● Objective: Give an exact transcription of every line, dropping the images.

● Provided data:

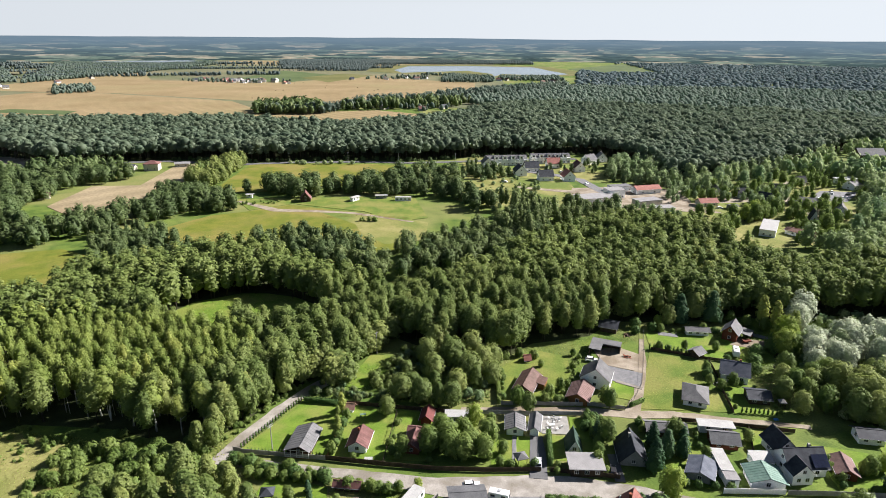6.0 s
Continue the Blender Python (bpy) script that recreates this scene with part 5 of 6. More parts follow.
grow(ROUND_B, [(33, 144, 11), (36, 157, 12), (49, 146, 10), (40, 146, 11), (56, 160, 9), (44, 166, 10), (39, 142, 7)], 10, 32, "green trees before the willows")
grow(GREENISH, [(42, 152, 12), (48, 154, 11), (64, 166, 9), (52, 166, 11), (30, 168, 9), (70, 158, 6), (75, 170, 8.5)], 10, 38, "green trees before the willows")
grow(GREENISH, [(17.5, 160.5, 8.5), (19, 156, 8), (22, 150, 9), (25, 166, 8), (56, 149, 7.5), (60, 144, 5.5), (90, 150, 6), (31, 176, 8), (28, 186, 9), (84, 362, 12), (92, 370, 11), (101, 376, 12), (112, 372, 11), (118, 345, 11), (108, 338, 9), (90, 366, 10), (125, 385, 10), (131, 360, 10), (148, 408, 9), (60, 372, 8), (52, 368, 9), (72, 366, 10)], 9, 33)
grow(BUSH, [(x, y) for x, y in zip(*scatter([(-199, 110), (-170, 119), (-155, 123), (-151, 112), (-166, 96), (-188, 88)], 4.4, 203))], 3.2, 11, "bushes beside the clearing")
grow(GREENISH, [(-165, 59), (-155, 59), (-173, 61), (-159, 54), (-118, 71), (-138, 65, 6), (-150, 65)], 8, 34)
grow(TALL_A, [(-155, 121, 12), (-153.5, 127, 12), (-150, 133, 13), (-147.5, 139, 12), (-143.5, 145, 12), (-140, 152, 12), (-134, 159, 12), (-158, 116, 10)], 12, 37, "alders along the forest track")
grow(ROUND_B, [(-145, 58, 7.5), (-142, 61, 7), (-148, 53, 8), (-135, 60, 7), (-105, 91, 6.5), (-109, 88, 6.5), (-104, 94, 5), (-91, 143, 9), (-110, 137, 7), (9, 216, 13), (15, 222, 14), (2, 214, 12), (-82, 165, 8), (-85, 156, 7)], 8, 35)
grow(GREENISH, [(-14, 201, 3.6), (-5, 160, 4), (16, 212, 5), (21, 209, 5), (26, 205, 6), (-44, 149, 6), (-71, 146, 6.5), (-102, 105, 3.4), (-108, 104, 3.2), (-62, 170, 3), (-50, 179, 3), (-75, 160, 3)], 5, 36)
grow(BUSH, [(-141, 107.6), (-138, 107.2), (-135, 107.4), (-131.5, 107), (-128, 106.8), (-125.5, 106.6), (-117, 105.4), (-114.6, 105.2), (-112, 105.5), (-109, 105), (-107, 104.6), (-104.6, 104.4), (-64, 176), (-69, 177), (-74, 175), (-116, 116.8, 1.8), (-104, 117.5, 2.2), (-57.5, 149, 2.4), (-62, 115.2, 1.8)], 3.0, 12)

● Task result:
6.0 s
Continue the Blender Python (bpy) script that recreates this scene with part 5 of 6. More parts follow.
grow(ROUND_B, [(33, 144, 11), (36, 157, 12), (49, 146, 10), (40, 146, 11), (56, 160, 9), (44, 166, 10), (39, 142, 7)], 10, 32, "green trees before the willows")
grow(GREENISH, [(42, 152, 12), (48, 154, 11), (64, 166, 9), (52, 166, 11), (30, 168, 9), (70, 158, 6), (75, 170, 8.5)], 10, 38, "green trees before the willows")
grow(GREENISH, [(17.5, 160.5, 8.5), (19, 156, 8), (22, 150, 9), (25, 166, 8), (56, 149, 7.5), (60, 144, 5.5), (90, 150, 6), (31, 176, 8), (28, 186, 9), (84, 362, 12), (92, 370, 11), (101, 376, 12), (112, 372, 11), (118, 345, 11), (108, 338, 9), (90, 366, 10), (125, 385, 10), (131, 360, 10), (148, 408, 9), (60, 372, 8), (52, 368, 9), (72, 366, 10)], 9, 33)
grow(BUSH, [(x, y) for x, y in zip(*scatter([(-199, 110), (-170, 119), (-155, 123), (-151, 112), (-166, 96), (-188, 88)], 4.4, 203))], 3.2, 11, "bushes beside the clearing")
grow(GREENISH, [(-165, 59), (-155, 59), (-173, 61), (-159, 54), (-118, 71), (-138, 65, 6), (-150, 65)], 8, 34)
grow(TALL_A, [(-155, 121, 12), (-153.5, 127, 12), (-150, 133, 13), (-147.5, 139, 12), (-143.5, 145, 12), (-140, 152, 12), (-134, 159, 12), (-158, 116, 10)], 12, 37, "alders along the forest track")
grow(ROUND_B, [(-145, 58, 7.5), (-142, 61, 7), (-148, 53, 8), (-135, 60, 7), (-105, 91, 6.5), (-109, 88, 6.5), (-104, 94, 5), (-91, 143, 9), (-110, 137, 7), (9, 216, 13), (15, 222, 14), (2, 214, 12), (-82, 165, 8), (-85, 156, 7)], 8, 35)
grow(GREENISH, [(-14, 201, 3.6), (-5, 160, 4), (16, 212, 5), (21, 209, 5), (26, 205, 6), (-44, 149, 6), (-71, 146, 6.5), (-102, 105, 3.4), (-108, 104, 3.2), (-62, 170, 3), (-50, 179, 3), (-75, 160, 3)], 5, 36)
grow(BUSH, [(-141, 107.6), (-138, 107.2), (-135, 107.4), (-131.5, 107), (-128, 106.8), (-125.5, 106.6), (-117, 105.4), (-114.6, 105.2), (-112, 105.5), (-109, 105), (-107, 104.6), (-104.6, 104.4), (-64, 176), (-69, 177), (-74, 175), (-116, 116.8, 1.8), (-104, 117.5, 2.2), (-57.5, 149, 2.4), (-62, 115.2, 1.8)], 3.0, 12)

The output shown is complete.